Easy money to gain the world is the order of the day. Work is not seen as an opportunity for a person to find his true purpose and mission in life or to give a sense of personal accomplishment. 

On the opposite end of the spectrum are many of us who are addicted to work. When one assignment is finished we can always find another one to do.

Many complain that work never seems to end – but in fact the truth is many of us do not want the work to end. We forget ourselves, our family, our health, to achieve some goal or reward, whether it be more overtime pay or the feeling that we have accomplished so much.

“In his preaching, Jesus teaches man not to be enslaved by work. Before all else, he must be concerned about his soul; gaining the whole world is not the purpose of his life (cf Mk 8:36).

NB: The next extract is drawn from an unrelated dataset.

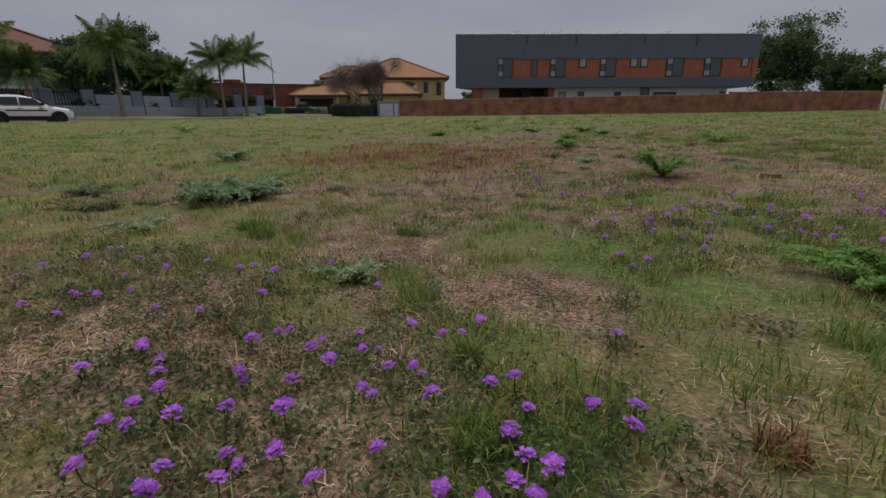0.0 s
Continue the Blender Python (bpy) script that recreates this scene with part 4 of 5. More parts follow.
# ---- plants ----
def leaf_cloud(rs, centres, radii, n, size, flat=0.75):
    """Small folded leaves scattered through and over many clumps: two triangles a leaf."""
    k = rs.randint(0, len(centres), n)
    d = rs.normal(size=(n, 3))
    rad = radii[k][:, None] * 0.62
    p = centres[k] + d * rad * np.array([1, 1, flat])
    a = rs.normal(size=(n, 3))
    a /= np.linalg.norm(a, axis=1)[:, None]
    b = np.cross(a, rs.normal(size=(n, 3)))
    b /= np.linalg.norm(b, axis=1)[:, None] + 1e-9
    s = size * (0.6 + 0.8 * rs.rand(n, 1))
    v = np.stack([p - a * s, p + b * s * 0.45, p + a * s, p - b * s * 0.45], 1).reshape(-1, 3)
    i = np.arange(n)[:, None] * 4
    f = np.concatenate([i + [0, 1, 2], i + [0, 2, 3]])
    return v, f


def branching(bm, rs, start, direction, length, radius, depth, tips, spread=0.6, lift=0.15):
    """Limbs that fork and thin out."""
    p, d = np.array(start, float), np.array(direction, float)
    pts, rad = [p.copy()], [radius]
    for k in range(3):
        d = d + rs.normal(size=3) * 0.13 + np.array([0, 0, lift * 0.3])
        d /= np.linalg.norm(d)
        p = p + d * length / 3
        pts.append(p.copy())
        rad.append(radius * (1 - 0.13 * (k + 1)))
    tube(bm, [tuple(q) for q in pts], rad, 6 if depth > 1 else 4)
    if depth <= 0:
        tips.append(p)
        return
    for k in range(rs.randint(2, 4)):
        nd = d + rs.normal(size=3) * spread + np.array([0, 0, lift])
        nd /= np.linalg.norm(nd)
        branching(bm, rs, p, nd, length * rs.uniform(0.6, 0.85), radius * 0.58, depth - 1, tips, spread, lift)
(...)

The treasures of the earth, in fact, are consumed, while those in heaven are imperishable. It is on these latter treasures that men and women must set their hearts (cf Mt 6:19-21).  Work, then, should not be a source of anxiety (cf Mt 6:25,31,34).

When people are worried and upset about many things, they run the risk of neglecting the Kingdom of God and His righteousness (cf Mt 6:33), which they truly need.  Everything else, work included, will find its proper place, meaning and value only if it is oriented to this one thing that is necessary and that will never be taken away (cf Lk 10:40-42).”

The anxiety related to work is something that affects many people, we want to impress our bosses, not seem lazy, and be the best that we can be, we want to ensure that everything is perfect – we are working for ourselves.

The Compendium reminds us that often the rewards that we seek are not lasting. Many persons have only come to appreciate this after they have been “forced” to retire, whether because of ill health or compulsory retirement age, because their lives can seem so empty when work in the traditional sense can no longer be a part of their lives.

There are others who after retiring now truly experience the joy of living.  Note that this anxiety also applies to those persons who work in non-governmental organisations, Church organisations and those who work in the home caring for families.

The challenge for us, especially younger persons who are either now embarking on careers, or at the peak of their careers, is to find the appropriate balance between a desire to work and be productive, caring for family and the need to rest, recreate and to serve and please God.